Ignacio Morales Lechuga
El gobierno y el congreso de la CDMX dieron el lunes pasado un golpe demoledor al derecho a la propiedad privada. La derogación de un pequeño párrafo amenaza la seguridad jurídica de cualquier propietario de un inmueble en la capital del país.
En su lugar, se establece que la propiedad privada se regirá por lo dispuesto en el artículo 27 de la Constitución, un pleonasmo de evidente inutilidad política y jurídica. Eliminar del artículo 3° la mención del derecho a la propiedad como un derecho humano es el preludio de una serie de expropiaciones posibles para gestionar desde el gobierno el problema de la vivienda.
Gran parte de los 3.5 millones de propietarios de la CDMX perciben este golpe directo como el inicio de la demolición de la propiedad privada, en cuyo lugar se ofrecen “concesiones” como si un inmueble privado fuera un bien estratégico o prioritario y no un derecho innato de las personas.
Los diputados ignoran que el actual texto constitucional en su artículo 133 incorpora los tratados internacionales en el mismo rango que la Constitución, como el Pacto de San José, que obliga a garantizar el uso y disposición de los bienes de propiedad privada (arts.1 y 22 de la convención).
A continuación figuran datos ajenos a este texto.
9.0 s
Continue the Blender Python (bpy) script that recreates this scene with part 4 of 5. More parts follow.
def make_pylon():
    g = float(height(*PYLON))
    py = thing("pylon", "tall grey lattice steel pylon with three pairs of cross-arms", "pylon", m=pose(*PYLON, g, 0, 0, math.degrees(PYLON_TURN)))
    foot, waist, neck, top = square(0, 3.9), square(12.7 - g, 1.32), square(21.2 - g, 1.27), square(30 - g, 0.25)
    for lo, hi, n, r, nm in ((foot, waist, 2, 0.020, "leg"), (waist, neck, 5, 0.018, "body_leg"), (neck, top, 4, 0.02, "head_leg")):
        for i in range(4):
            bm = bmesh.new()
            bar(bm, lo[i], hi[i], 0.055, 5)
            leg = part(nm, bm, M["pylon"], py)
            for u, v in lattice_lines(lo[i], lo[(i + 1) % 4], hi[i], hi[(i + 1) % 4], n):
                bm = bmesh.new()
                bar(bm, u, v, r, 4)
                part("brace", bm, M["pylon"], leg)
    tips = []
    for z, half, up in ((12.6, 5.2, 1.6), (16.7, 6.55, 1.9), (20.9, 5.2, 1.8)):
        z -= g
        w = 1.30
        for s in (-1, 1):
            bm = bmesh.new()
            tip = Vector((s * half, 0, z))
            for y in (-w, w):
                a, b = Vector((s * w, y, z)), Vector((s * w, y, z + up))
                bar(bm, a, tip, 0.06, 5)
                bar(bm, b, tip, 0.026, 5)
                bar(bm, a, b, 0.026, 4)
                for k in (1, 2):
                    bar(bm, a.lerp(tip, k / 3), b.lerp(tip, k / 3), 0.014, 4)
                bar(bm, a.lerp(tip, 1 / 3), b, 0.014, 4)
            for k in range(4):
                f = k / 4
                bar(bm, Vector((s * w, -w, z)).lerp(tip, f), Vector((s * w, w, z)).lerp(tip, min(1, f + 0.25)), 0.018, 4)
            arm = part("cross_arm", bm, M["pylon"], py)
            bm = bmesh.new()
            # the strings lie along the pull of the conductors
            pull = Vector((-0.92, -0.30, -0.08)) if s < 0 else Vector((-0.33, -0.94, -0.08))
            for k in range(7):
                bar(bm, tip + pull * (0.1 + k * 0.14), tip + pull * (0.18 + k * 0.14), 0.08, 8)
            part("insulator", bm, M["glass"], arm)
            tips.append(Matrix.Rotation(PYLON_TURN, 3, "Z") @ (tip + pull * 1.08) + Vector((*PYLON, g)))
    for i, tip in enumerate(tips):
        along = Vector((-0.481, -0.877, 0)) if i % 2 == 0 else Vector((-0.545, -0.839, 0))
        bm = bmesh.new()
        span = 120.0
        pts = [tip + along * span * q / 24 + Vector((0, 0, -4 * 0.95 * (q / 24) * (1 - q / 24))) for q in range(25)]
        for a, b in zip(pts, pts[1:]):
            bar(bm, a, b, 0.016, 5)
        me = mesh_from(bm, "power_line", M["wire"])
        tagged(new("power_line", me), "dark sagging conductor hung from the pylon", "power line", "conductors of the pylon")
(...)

De igual forma, el art. 1° establece la primacía de los Derechos Humanos sobre cualquier otro texto constitucional.
Ya el presente régimen estableció otras legislaciones agresivas en este sentido, como la declaratoria de reserva natural o de bienes del patrimonio cultural de la ciudad; o el artículo 60 de la Ley Constitucional de Derechos Humanos, que dificulta la recuperación de un terreno invadido o la rescisión de un contrato de arrendamiento.
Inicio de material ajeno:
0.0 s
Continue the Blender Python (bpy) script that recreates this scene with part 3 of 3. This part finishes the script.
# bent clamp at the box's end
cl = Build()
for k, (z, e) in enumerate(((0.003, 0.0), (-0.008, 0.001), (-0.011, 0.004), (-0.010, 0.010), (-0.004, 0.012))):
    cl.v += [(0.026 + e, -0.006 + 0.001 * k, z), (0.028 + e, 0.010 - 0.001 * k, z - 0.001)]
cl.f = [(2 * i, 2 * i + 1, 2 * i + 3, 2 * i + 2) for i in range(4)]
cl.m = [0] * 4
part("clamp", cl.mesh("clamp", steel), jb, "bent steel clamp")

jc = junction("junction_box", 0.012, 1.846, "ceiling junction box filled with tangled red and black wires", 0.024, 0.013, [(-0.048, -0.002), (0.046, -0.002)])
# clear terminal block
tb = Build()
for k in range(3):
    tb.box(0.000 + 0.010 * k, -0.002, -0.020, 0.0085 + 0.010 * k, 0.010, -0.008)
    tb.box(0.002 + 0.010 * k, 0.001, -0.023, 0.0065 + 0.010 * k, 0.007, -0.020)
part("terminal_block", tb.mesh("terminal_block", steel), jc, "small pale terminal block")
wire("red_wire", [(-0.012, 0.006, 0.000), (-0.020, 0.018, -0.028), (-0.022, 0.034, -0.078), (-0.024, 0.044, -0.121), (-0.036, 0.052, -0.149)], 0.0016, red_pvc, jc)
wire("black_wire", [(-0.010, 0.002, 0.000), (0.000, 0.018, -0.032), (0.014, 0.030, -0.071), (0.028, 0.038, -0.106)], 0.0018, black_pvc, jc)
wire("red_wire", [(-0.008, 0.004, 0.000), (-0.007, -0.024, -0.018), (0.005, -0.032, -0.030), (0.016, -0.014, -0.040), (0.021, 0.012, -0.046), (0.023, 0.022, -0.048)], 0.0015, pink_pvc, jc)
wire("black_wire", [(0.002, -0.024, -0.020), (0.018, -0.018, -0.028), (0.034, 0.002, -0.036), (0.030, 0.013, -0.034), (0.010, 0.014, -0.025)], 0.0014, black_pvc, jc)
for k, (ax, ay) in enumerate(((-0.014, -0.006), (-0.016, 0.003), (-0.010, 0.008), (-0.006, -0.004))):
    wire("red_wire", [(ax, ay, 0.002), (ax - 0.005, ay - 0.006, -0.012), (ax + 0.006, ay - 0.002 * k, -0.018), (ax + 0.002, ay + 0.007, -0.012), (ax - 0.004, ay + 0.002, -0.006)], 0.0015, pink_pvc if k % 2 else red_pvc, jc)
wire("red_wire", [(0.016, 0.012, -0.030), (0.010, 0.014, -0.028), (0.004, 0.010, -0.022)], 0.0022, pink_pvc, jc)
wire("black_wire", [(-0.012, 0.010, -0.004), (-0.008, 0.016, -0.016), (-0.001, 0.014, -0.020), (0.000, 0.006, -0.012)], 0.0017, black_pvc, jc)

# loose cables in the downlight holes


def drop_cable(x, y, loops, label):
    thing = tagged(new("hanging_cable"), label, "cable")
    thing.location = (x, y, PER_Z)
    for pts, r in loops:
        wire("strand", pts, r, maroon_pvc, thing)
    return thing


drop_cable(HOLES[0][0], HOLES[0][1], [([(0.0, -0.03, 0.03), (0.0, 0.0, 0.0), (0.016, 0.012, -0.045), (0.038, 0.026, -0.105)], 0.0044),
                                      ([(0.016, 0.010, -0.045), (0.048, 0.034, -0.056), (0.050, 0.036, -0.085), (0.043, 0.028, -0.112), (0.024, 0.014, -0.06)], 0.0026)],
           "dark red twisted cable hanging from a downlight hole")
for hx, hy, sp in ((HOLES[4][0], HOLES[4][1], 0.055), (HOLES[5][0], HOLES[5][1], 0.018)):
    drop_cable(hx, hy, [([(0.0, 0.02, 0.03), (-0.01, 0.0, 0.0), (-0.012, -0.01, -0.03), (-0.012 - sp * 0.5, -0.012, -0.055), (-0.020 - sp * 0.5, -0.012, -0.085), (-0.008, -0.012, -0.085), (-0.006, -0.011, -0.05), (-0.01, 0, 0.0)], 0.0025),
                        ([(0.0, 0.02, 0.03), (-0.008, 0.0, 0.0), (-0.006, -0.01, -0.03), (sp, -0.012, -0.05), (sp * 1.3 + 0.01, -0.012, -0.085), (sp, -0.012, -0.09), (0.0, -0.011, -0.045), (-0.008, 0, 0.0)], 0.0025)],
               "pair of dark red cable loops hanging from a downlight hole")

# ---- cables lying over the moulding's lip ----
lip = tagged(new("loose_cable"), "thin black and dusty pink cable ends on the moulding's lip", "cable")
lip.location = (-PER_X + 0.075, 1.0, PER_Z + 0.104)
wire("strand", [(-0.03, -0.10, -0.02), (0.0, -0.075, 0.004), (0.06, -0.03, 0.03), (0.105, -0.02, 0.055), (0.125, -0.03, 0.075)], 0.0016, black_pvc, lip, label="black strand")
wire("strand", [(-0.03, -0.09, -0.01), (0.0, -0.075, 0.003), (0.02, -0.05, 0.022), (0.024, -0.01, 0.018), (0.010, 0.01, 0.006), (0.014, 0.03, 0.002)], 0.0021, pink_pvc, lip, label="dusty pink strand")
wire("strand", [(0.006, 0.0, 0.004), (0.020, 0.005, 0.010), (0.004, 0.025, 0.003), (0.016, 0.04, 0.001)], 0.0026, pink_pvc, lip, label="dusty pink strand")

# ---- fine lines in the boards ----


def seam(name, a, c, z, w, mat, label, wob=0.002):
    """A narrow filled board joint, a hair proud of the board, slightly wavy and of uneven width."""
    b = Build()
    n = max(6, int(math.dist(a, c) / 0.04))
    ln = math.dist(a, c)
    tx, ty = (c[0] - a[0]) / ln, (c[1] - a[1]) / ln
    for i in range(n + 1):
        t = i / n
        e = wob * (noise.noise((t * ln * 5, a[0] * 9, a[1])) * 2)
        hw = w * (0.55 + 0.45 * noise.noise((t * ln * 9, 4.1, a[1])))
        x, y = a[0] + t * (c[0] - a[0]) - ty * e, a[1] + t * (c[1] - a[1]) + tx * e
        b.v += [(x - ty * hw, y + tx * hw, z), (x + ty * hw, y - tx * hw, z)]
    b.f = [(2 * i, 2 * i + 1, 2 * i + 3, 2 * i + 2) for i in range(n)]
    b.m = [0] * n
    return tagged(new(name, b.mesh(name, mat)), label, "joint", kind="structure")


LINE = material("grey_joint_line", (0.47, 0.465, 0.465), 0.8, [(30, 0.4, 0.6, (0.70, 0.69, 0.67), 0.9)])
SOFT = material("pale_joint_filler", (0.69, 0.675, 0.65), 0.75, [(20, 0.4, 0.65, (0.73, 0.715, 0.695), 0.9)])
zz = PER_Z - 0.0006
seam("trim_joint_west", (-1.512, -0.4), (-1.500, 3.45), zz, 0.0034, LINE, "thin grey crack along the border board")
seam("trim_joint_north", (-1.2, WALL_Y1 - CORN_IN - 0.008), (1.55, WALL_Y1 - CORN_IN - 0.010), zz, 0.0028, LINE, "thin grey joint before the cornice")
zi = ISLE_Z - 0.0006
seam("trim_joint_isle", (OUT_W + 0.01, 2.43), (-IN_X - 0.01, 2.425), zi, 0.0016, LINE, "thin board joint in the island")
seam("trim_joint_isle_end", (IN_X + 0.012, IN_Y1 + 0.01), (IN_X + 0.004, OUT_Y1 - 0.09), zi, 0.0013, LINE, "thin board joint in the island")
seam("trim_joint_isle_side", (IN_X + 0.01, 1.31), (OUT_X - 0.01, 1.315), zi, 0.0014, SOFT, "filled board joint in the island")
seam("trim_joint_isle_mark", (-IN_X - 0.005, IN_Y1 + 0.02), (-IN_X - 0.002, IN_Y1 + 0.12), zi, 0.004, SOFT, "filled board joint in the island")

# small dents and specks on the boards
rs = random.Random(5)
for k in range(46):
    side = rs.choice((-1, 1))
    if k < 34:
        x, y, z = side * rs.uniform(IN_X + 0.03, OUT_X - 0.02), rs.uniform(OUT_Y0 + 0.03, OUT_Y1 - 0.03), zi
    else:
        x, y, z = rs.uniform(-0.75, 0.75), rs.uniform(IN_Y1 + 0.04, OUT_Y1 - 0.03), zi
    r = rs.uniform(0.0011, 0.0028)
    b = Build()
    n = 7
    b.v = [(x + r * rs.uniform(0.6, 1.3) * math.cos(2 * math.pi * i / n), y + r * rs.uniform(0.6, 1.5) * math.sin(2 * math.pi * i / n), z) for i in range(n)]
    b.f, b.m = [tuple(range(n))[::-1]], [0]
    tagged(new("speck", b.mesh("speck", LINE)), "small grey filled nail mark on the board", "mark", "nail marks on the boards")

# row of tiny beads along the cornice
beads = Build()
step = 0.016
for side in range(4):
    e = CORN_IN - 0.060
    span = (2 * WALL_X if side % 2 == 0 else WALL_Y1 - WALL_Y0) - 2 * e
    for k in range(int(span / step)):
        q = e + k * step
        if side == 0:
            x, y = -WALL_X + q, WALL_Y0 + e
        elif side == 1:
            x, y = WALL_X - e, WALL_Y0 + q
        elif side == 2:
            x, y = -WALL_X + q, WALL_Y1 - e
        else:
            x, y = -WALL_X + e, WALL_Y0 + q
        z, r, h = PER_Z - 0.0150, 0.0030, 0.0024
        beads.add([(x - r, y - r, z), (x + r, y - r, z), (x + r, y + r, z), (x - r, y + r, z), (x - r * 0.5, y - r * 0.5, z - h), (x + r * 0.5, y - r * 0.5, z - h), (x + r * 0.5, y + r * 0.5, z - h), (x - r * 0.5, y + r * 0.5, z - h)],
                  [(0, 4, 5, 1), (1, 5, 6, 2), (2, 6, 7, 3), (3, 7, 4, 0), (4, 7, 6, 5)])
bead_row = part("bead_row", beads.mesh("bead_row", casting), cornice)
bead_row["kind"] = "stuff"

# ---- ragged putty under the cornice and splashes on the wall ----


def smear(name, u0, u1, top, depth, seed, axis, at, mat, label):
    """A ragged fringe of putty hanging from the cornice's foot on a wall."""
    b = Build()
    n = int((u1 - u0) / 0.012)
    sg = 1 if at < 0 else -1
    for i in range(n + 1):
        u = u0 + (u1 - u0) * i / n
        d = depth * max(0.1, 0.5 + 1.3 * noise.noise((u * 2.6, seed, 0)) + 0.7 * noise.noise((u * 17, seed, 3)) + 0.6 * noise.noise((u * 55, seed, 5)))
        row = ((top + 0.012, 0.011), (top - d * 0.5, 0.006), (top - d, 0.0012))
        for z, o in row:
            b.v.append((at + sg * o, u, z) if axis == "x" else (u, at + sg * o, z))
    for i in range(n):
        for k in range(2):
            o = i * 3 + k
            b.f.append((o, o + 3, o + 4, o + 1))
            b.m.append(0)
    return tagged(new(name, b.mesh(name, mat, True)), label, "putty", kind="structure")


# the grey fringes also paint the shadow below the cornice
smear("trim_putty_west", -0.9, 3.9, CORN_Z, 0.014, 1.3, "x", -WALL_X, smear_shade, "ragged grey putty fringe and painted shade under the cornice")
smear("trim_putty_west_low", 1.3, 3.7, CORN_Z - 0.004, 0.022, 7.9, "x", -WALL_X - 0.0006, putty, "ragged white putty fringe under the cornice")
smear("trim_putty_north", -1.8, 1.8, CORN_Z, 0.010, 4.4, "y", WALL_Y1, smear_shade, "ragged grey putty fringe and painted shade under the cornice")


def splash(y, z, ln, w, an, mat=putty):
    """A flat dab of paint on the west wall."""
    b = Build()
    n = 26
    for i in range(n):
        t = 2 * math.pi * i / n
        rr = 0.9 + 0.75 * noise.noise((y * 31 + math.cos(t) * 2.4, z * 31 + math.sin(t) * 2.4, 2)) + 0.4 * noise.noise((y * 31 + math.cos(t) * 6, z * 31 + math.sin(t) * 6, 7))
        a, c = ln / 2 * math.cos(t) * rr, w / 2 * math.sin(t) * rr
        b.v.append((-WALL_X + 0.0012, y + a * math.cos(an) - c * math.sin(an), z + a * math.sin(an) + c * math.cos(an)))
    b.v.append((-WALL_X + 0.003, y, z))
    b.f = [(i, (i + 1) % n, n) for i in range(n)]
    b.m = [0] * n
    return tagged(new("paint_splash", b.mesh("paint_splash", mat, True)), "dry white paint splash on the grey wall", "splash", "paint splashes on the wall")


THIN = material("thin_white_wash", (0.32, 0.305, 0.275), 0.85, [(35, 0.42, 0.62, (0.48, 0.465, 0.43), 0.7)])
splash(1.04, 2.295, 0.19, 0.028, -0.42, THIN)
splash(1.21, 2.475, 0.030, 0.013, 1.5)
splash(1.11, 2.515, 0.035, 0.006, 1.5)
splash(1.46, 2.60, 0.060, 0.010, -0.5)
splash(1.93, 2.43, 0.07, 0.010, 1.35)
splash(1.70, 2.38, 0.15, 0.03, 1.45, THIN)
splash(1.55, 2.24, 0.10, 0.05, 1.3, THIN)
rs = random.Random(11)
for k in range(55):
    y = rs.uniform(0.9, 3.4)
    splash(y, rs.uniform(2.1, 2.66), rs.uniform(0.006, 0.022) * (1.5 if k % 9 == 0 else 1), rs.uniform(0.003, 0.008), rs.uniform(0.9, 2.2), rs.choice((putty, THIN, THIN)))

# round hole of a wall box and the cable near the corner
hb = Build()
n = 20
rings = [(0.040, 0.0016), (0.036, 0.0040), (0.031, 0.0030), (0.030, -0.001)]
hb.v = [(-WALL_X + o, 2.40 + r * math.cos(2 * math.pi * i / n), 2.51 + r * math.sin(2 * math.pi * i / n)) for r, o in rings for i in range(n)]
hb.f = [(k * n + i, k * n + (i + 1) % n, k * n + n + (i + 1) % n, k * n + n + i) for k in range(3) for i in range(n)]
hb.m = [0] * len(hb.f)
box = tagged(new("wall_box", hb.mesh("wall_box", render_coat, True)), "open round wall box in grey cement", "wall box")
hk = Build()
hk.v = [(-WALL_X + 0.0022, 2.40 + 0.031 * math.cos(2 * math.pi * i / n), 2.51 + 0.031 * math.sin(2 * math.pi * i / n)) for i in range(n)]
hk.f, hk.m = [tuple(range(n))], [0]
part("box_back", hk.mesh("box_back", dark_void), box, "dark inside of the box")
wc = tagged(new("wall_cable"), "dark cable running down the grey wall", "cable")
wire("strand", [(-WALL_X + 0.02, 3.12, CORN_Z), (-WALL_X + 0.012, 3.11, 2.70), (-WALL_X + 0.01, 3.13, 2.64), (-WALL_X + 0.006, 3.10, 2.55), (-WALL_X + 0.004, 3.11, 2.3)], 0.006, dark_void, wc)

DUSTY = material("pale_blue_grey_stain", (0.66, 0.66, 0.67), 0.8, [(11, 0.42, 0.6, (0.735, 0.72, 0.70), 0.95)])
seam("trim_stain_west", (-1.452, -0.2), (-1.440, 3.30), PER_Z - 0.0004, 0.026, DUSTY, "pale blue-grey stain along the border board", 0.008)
El próximo gobierno ofrece planes oficiales para edificar 200 mil nuevas viviendas en la CDMX, meta demagógica e inalcanzable en este momento.
El régimen actual ha sido parco en la construcción de nueva vivienda. Construir en esta ciudad es sortear obstáculos administrativos de toda naturaleza, desde la corrupción hasta la falta de agua. Quienes lo intentan enfrentan un largo peregrinar de hasta 4 años para registrar una licencia de construcción, cuando en otros países de Latinoamérica no rebasa los 4 meses. Los resultados son evidentes, los últimos edificios elevados de esta ciudad se autorizaron durante el gobierno de Marcelo Ebrard.
Con este madruguete legislativo, los autores de la reforma heredan una pesada carga de desconfianza al próximo gobierno capitalino. ¿Quién querrá invertir en construir y desarrollar nuevos inmuebles bajo estas circunstancias?
A diferencia de otras entidades, la CDMX no tiene otra industria productiva que permita incrementar los haberes del patrimonio público. Su principal ingreso, después del impuesto sobre nóminas, es el derivado de la industria inmobiliaria. Con esta modificación el sector seguirá estancado a menos que la nueva jefa de gobierno apoye, como ha prometido, con juntas periódicas que le permitan conocer el punto de vista de constructores e industrias adyacentes a la construcción.
Por lo pronto, muchos bufetes de abogados ya deben estar tramitando una cascada de amparos y los partidos políticos de oposición preparando una acción de inconstitucionalidad que se antoja procedente por la manera como se redactó y quedó plasmada; sin embargo, el daño a la confianza de los inversionistas está hecho y recuperarla costará trabajo y tiempo.